Data shown:
↓

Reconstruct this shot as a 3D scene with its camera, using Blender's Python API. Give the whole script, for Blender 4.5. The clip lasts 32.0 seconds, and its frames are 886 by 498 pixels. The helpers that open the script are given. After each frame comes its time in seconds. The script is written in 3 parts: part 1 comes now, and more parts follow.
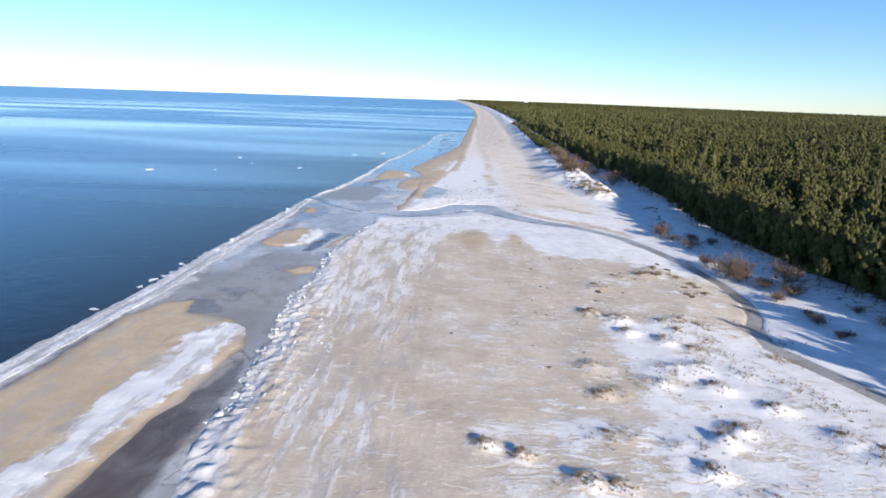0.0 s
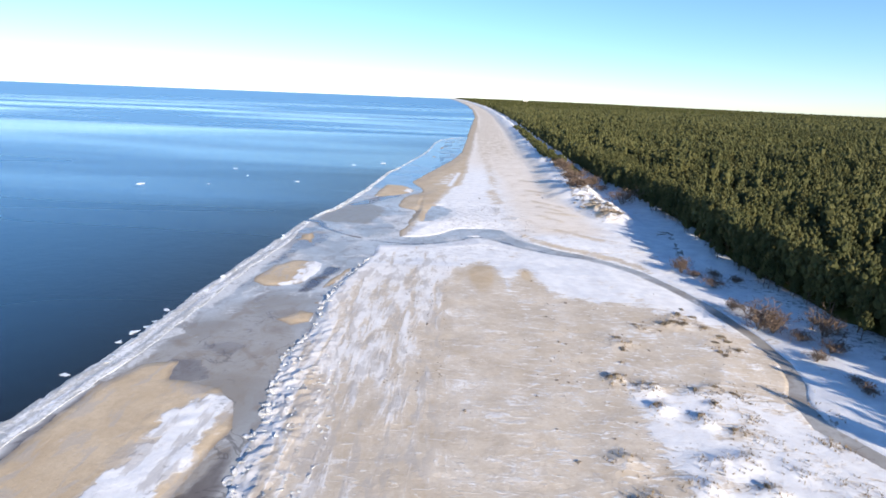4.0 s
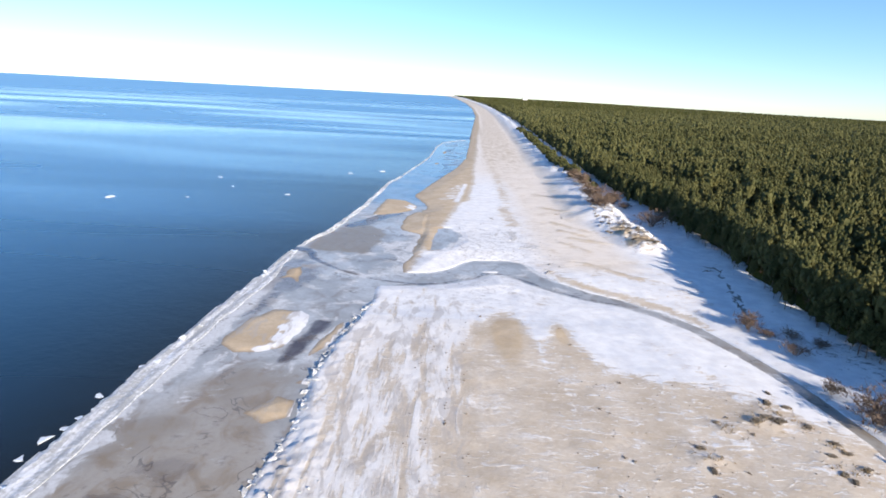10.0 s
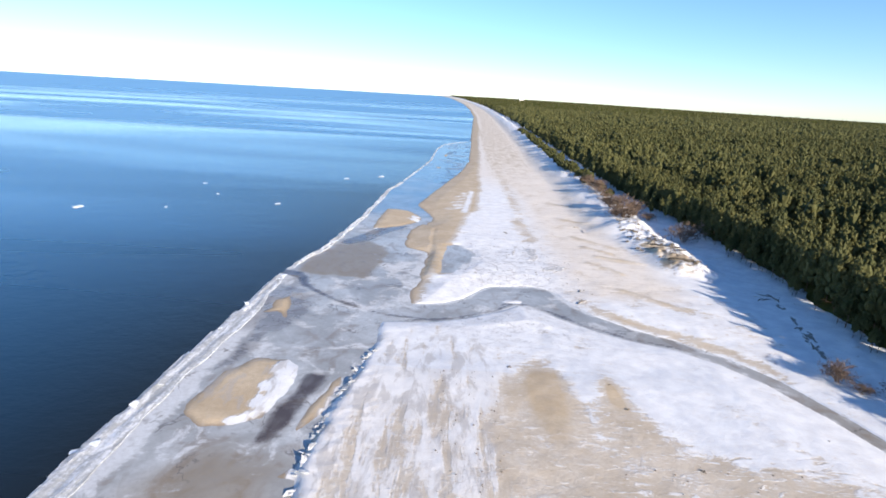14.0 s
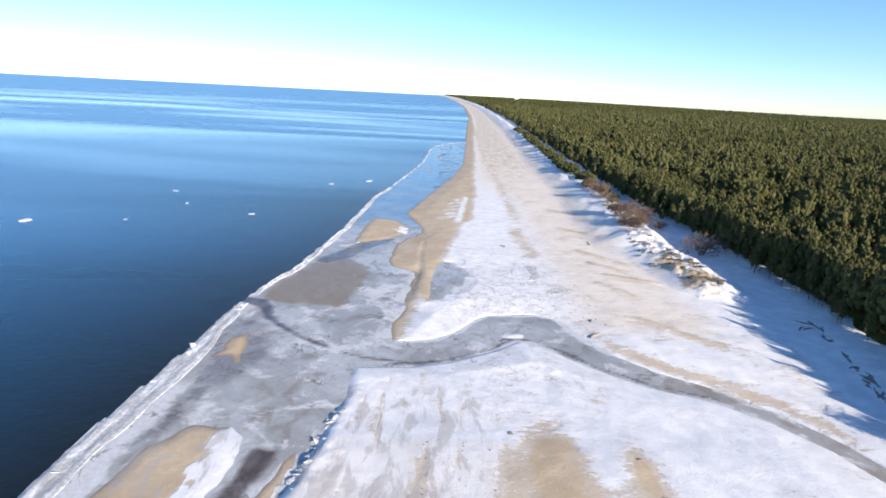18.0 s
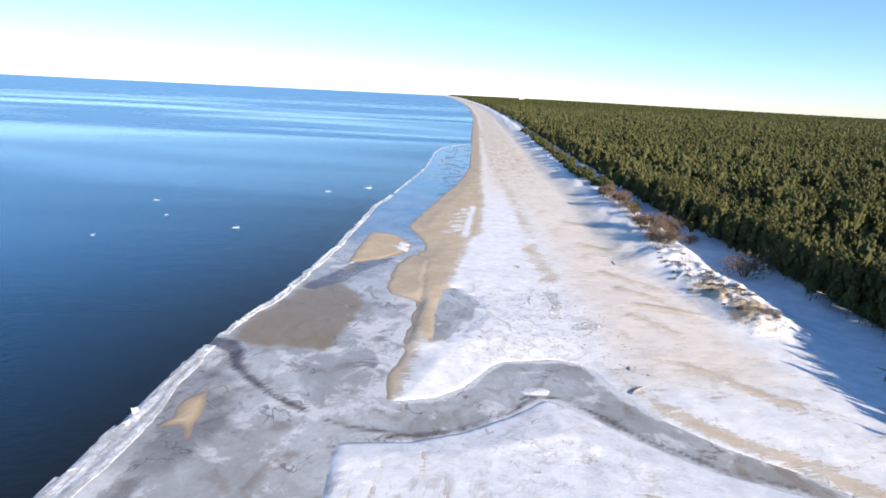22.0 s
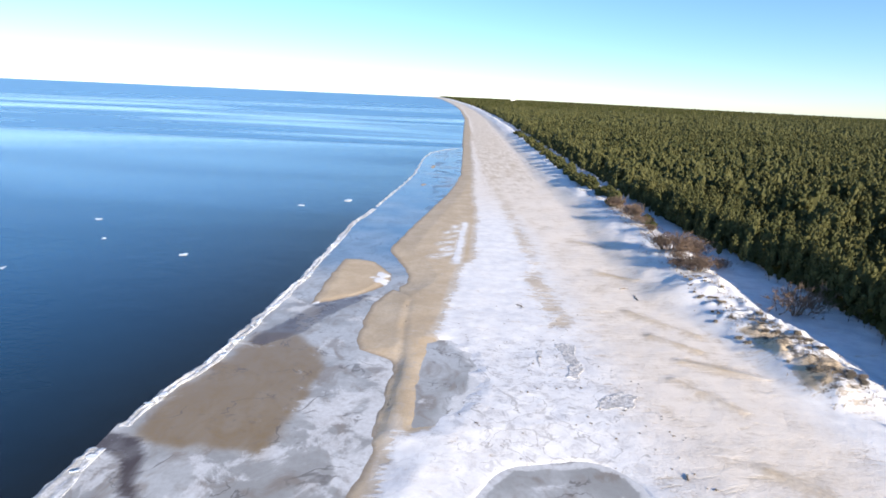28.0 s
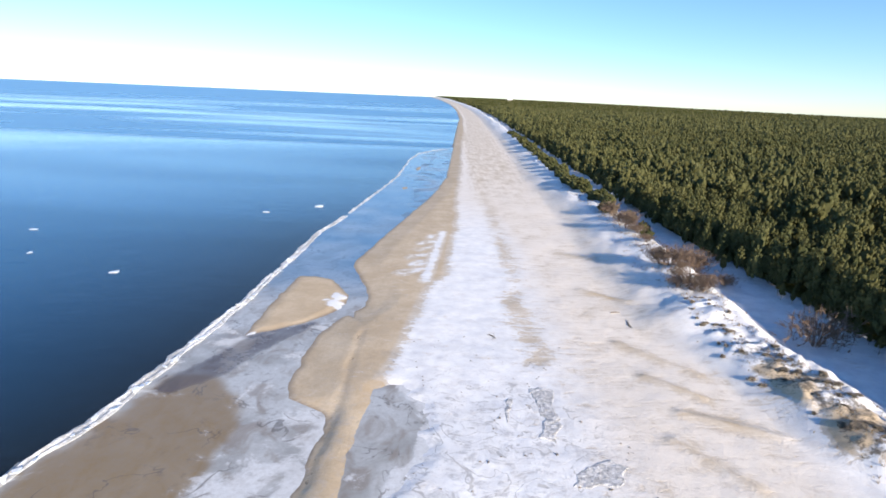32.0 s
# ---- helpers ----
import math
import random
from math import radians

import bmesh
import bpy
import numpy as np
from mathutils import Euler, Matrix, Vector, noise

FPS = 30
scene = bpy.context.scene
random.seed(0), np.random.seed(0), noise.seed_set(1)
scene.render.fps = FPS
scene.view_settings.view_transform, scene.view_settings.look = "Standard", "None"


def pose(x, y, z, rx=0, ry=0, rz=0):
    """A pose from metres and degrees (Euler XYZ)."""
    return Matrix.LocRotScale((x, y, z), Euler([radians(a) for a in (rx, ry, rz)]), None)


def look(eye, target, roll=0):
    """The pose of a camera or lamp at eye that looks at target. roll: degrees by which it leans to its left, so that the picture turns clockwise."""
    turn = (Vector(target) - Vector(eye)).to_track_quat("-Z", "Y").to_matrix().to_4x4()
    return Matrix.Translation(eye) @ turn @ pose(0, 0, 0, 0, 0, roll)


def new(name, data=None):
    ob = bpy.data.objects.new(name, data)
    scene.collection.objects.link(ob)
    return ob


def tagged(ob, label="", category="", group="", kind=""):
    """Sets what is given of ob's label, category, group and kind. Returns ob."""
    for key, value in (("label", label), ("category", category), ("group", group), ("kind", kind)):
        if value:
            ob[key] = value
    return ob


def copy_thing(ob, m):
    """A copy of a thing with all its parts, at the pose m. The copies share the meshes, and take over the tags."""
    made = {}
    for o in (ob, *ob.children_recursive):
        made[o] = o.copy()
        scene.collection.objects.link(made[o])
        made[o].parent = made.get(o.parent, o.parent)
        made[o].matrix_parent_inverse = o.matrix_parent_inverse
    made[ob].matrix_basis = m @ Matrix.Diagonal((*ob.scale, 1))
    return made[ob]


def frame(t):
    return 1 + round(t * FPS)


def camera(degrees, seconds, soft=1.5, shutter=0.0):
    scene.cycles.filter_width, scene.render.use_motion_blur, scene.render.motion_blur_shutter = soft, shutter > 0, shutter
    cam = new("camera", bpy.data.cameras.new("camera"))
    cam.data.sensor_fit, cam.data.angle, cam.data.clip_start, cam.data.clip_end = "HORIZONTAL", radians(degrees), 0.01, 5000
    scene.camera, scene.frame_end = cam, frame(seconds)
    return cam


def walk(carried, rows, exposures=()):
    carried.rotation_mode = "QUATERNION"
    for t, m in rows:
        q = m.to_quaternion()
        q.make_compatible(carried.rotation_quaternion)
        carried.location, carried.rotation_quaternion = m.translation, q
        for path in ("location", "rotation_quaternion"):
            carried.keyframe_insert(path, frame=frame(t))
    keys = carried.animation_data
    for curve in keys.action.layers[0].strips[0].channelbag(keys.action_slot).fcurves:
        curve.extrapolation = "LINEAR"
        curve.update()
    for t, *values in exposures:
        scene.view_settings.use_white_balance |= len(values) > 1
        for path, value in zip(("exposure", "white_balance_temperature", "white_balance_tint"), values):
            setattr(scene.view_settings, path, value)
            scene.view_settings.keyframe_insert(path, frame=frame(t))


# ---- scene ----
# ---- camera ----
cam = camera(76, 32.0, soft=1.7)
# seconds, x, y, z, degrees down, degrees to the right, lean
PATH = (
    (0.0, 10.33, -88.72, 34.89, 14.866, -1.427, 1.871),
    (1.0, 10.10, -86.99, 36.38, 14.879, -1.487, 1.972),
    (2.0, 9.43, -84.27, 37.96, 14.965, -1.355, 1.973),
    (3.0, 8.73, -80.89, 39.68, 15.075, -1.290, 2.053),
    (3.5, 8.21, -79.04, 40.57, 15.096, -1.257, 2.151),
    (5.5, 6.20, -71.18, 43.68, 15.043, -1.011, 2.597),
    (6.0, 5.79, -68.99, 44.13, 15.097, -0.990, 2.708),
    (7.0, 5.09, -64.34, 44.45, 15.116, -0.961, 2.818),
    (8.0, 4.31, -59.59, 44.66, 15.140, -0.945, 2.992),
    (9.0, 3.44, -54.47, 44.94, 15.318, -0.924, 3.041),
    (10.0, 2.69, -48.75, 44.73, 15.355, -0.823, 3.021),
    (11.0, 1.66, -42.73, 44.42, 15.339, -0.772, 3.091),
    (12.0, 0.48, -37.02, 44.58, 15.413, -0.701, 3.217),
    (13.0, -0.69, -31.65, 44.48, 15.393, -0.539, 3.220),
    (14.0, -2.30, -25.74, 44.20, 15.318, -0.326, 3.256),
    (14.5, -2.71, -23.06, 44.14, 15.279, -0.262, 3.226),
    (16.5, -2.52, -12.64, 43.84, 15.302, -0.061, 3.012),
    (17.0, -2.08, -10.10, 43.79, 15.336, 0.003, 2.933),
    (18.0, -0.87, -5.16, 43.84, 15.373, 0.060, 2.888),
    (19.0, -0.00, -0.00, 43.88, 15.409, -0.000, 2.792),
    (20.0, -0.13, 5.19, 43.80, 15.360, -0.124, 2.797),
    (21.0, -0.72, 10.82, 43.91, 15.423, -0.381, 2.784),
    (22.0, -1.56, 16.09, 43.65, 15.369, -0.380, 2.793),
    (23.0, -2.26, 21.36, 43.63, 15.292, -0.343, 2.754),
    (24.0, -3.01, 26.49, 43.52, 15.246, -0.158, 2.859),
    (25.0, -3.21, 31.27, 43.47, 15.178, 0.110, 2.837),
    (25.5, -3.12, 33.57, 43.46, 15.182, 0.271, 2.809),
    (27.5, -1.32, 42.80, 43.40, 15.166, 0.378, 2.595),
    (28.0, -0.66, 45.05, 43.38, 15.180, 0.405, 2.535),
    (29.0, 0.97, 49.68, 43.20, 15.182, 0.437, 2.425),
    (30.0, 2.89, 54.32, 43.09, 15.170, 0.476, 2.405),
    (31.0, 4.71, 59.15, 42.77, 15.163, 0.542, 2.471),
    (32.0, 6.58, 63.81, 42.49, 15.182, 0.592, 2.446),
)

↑
↓

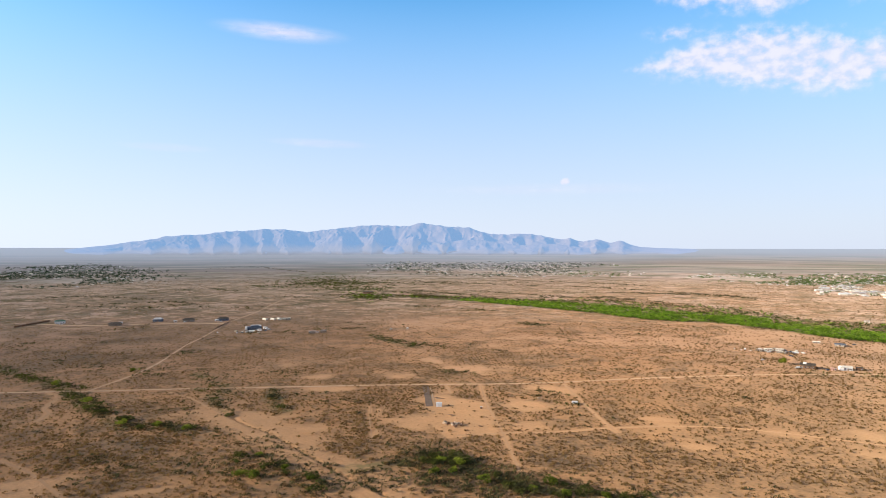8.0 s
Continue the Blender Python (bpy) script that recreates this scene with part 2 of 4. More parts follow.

↑
↓

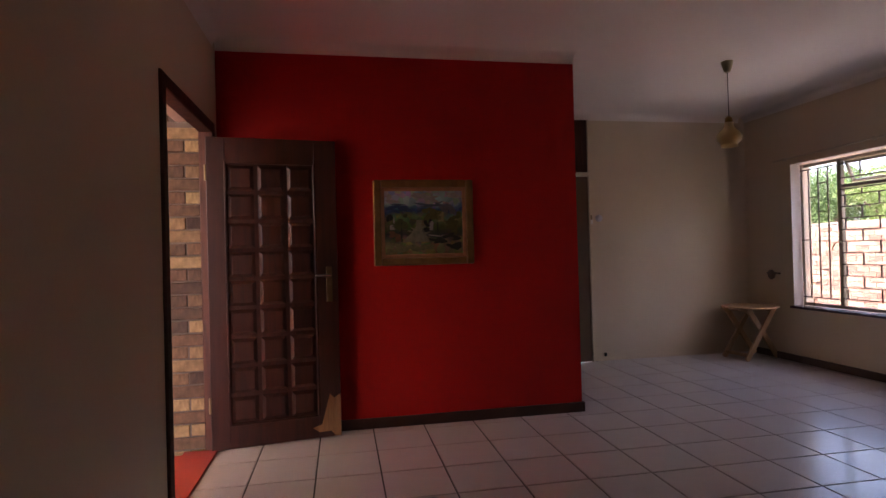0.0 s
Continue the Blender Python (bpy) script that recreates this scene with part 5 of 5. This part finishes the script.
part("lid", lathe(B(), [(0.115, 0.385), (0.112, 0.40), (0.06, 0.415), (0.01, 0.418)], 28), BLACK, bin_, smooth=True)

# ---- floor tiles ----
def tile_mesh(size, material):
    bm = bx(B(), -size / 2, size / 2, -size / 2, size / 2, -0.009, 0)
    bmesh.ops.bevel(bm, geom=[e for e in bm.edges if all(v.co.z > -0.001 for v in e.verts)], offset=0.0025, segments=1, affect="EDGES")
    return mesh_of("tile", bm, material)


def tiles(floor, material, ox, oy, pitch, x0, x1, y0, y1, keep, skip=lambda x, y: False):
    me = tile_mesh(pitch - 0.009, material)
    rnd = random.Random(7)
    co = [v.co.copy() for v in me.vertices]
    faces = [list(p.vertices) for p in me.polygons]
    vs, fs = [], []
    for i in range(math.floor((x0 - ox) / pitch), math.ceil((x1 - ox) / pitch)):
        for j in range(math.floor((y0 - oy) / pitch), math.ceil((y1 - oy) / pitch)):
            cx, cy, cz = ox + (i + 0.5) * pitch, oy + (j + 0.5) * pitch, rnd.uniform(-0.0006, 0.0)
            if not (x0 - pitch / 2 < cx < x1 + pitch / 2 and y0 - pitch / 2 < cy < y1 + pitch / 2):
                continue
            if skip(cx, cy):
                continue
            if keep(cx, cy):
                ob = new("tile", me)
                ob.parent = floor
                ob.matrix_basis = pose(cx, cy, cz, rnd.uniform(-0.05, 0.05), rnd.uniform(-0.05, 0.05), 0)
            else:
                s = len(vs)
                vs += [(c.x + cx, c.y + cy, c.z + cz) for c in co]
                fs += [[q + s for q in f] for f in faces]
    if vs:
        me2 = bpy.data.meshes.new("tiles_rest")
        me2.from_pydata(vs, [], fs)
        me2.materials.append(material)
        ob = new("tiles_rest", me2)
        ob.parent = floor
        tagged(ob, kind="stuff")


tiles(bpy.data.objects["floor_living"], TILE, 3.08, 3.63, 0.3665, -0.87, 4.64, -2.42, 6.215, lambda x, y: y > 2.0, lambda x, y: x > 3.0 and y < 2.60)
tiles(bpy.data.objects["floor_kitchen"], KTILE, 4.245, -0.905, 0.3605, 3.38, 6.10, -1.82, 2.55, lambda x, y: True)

↑

Written request: Your task is to print the lines from the one containing "setattr(scene.view_settings, path, value)" through the one containing "scene.view_settings.keyframe_insert(path, frame=frame(t))", exactly and with nothing added.

Exercise result:
            setattr(scene.view_settings, path, value)
            scene.view_settings.keyframe_insert(path, frame=frame(t))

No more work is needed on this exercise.